Exercise:
Please repeat, exactly and with nothing added, the lines running from the line that contains "Continue the Blender" to the line that contains "white cloth top", both lines included.

(Records with scene code)
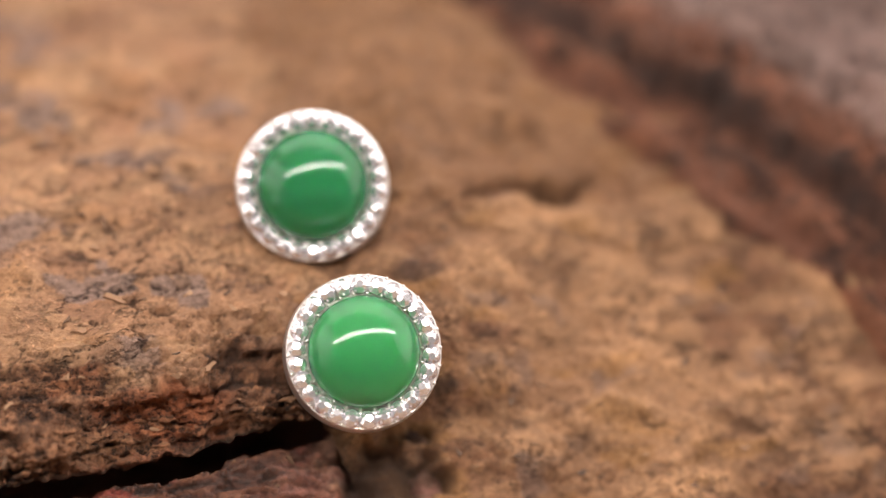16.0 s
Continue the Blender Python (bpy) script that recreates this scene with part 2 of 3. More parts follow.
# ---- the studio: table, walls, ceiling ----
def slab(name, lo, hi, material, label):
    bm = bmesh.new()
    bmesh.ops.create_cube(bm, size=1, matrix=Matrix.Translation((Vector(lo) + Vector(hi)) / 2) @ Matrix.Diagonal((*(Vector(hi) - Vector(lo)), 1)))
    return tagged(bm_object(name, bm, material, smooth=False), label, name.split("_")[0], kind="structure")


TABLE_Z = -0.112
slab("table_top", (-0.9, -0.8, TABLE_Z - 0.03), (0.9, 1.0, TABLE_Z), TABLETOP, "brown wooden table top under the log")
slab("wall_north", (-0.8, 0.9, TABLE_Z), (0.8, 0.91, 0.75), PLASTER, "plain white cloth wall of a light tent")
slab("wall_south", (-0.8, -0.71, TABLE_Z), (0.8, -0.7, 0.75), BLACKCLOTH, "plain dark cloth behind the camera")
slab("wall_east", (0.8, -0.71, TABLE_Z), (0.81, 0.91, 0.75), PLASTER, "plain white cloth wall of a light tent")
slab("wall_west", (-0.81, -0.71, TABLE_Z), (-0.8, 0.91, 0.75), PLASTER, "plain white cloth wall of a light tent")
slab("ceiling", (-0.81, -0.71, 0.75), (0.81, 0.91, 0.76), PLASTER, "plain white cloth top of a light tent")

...

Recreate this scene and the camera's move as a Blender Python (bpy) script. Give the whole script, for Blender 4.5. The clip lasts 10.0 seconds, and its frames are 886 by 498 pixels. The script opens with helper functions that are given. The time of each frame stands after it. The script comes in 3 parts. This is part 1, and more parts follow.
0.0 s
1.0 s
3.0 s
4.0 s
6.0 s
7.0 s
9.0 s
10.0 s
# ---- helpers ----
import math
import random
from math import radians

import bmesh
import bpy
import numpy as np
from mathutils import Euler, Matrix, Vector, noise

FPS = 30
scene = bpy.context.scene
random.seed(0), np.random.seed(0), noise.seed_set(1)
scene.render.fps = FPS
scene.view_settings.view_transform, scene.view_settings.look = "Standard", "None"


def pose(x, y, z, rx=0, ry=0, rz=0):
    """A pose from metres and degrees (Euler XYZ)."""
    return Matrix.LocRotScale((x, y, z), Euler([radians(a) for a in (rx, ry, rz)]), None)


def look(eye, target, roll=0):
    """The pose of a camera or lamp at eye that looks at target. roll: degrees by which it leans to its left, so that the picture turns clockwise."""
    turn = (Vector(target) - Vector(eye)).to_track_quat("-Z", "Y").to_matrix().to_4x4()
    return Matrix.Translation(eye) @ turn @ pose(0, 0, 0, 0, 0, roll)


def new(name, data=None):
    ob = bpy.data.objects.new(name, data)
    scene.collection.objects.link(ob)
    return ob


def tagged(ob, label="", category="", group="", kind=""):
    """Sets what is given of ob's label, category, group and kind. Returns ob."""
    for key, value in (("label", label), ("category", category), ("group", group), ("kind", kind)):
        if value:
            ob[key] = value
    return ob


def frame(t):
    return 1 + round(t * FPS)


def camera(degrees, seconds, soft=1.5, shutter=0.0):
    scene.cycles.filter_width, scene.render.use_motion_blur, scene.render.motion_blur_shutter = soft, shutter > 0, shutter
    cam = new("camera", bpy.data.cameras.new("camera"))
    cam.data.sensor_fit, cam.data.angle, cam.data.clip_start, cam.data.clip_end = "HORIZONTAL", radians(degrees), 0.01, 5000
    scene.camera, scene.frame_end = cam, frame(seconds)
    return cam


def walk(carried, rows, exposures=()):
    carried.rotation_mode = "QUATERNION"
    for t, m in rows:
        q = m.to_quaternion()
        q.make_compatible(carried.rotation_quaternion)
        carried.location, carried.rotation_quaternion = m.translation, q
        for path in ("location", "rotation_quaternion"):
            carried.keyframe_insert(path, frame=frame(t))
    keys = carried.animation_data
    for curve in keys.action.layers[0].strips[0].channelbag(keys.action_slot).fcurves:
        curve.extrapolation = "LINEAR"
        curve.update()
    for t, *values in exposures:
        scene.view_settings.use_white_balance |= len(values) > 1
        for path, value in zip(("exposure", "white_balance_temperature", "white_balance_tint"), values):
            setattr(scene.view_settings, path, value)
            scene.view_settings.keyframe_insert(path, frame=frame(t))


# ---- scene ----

...

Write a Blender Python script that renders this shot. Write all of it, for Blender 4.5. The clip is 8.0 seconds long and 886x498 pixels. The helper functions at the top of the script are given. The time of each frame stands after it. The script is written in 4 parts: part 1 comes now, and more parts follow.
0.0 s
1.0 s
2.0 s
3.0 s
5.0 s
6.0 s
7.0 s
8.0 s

Solution for this exercise:
Continue the Blender Python (bpy) script that recreates this scene with part 2 of 3. More parts follow.
# ---- the studio: table, walls, ceiling ----
def slab(name, lo, hi, material, label):
    bm = bmesh.new()
    bmesh.ops.create_cube(bm, size=1, matrix=Matrix.Translation((Vector(lo) + Vector(hi)) / 2) @ Matrix.Diagonal((*(Vector(hi) - Vector(lo)), 1)))
    return tagged(bm_object(name, bm, material, smooth=False), label, name.split("_")[0], kind="structure")


TABLE_Z = -0.112
slab("table_top", (-0.9, -0.8, TABLE_Z - 0.03), (0.9, 1.0, TABLE_Z), TABLETOP, "brown wooden table top under the log")
slab("wall_north", (-0.8, 0.9, TABLE_Z), (0.8, 0.91, 0.75), PLASTER, "plain white cloth wall of a light tent")
slab("wall_south", (-0.8, -0.71, TABLE_Z), (0.8, -0.7, 0.75), BLACKCLOTH, "plain dark cloth behind the camera")
slab("wall_east", (0.8, -0.71, TABLE_Z), (0.81, 0.91, 0.75), PLASTER, "plain white cloth wall of a light tent")
slab("wall_west", (-0.81, -0.71, TABLE_Z), (-0.8, 0.91, 0.75), PLASTER, "plain white cloth wall of a light tent")
slab("ceiling", (-0.81, -0.71, 0.75), (0.81, 0.91, 0.76), PLASTER, "plain white cloth top of a light tent")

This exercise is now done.